Histoire d’une notion. Invité le 22 septembre, sur France 2, après la formation de son gouvernement, le premier ministre, Michel Barnier, a réaffirmé, comme il l’avait déjà fait le 12 septembre, devant les parlementaires Les Républicains réunis à Annecy, qu’il n’existe « pas de domaines réservés » attribués au président de la République, mais plutôt des « domaines partagés ». Avant d’ajouter qu’« il faut aussi cet esprit de compromis positif, dynamique » avec le président, pour l’« intérêt du pays ».

Ces propos se situent dans la droite ligne de ceux tenus par Alain Peyrefitte (1925-1999), garde des sceaux de Valéry Giscard d’Estaing, en mars 1978 : « Le domaine réservé, cela n’existe pas. (…). C’est une fausse théorie qui n’a aucune base constitutionnelle. » Ce gaulliste historique sonnait le tocsin, alors que la gauche (Parti socialiste et Parti communiste), avec son programme commun, menaçait de remporter les élections législatives des 12 et 19 mars – ce qui n’advint finalement pas.

« Dans le texte de la Constitution, le domaine réservé n’est écrit nulle part », confirme le professeur de droit Dominique Rousseau. C’est Jacques Chaban-Delmas (1915-2000) qui a élaboré cette notion lors des assises de l’Union pour la nouvelle République, en 1959. Au début de la Ve République, le parti gaulliste n’est pas majoritaire, et Chaban-Delmas, qui a été élu président de l’Assemblée nationale contre l’avis du général de Gaulle, décrit un « secteur réservé ou présidentiel » qui « comprend l’Algérie, sans oublier le Sahara, la communauté franco-africaine, les affaires étrangères, la défense ». Il ajoute que, face à cela : « Le secteur ouvert se rapporte au reste, un reste, d’ailleurs, considérable, puisqu’il réunit les éléments mêmes de la condition humaine. Dans le premier secteur, le gouvernement exécute, dans le second, il conçoit ».

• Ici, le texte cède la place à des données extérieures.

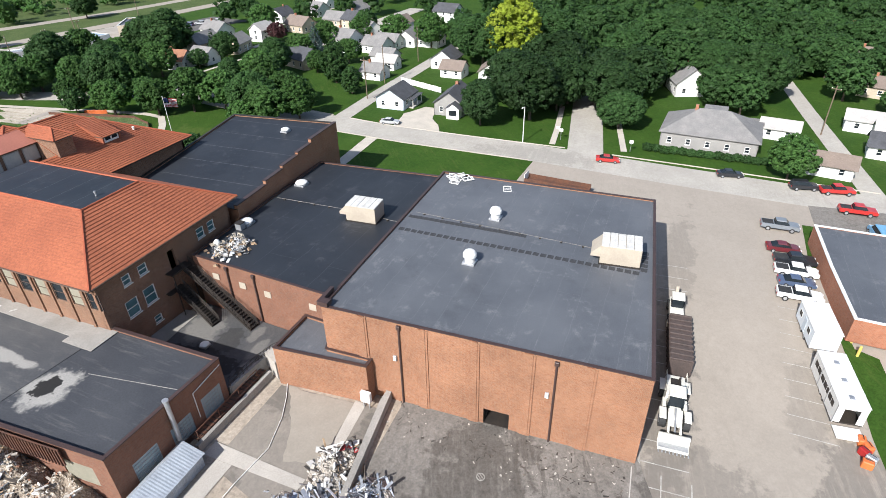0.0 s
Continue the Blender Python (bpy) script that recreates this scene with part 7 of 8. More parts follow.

Ministres compatibles avec le chef de l’Etat

Ulcéré, le général de Gaulle – qui estimait en bon militaire que tout procédait de son autorité – a rongé son frein. Il prend sa revanche trois ans plus tard, après la victoire du oui au référendum de 1962, qui consacre l’élection du président de la République au suffrage universel. Dès lors, au moment de la conférence de presse du 31 janvier 1964, véritable « Constitution de Gaulle », il articule son pouvoir autour de deux déclarations majeures : « Une Constitution, c’est un esprit, des institutions, une pratique. Et surtout : « Il n’y a pas de dyarchie au sommet de l’Etat. » La messe est dite. « L’autorité indivisible de l’Etat est aux mains du président : il répartit les compétences en fonction des circonstances », résume Dominique Rousseau.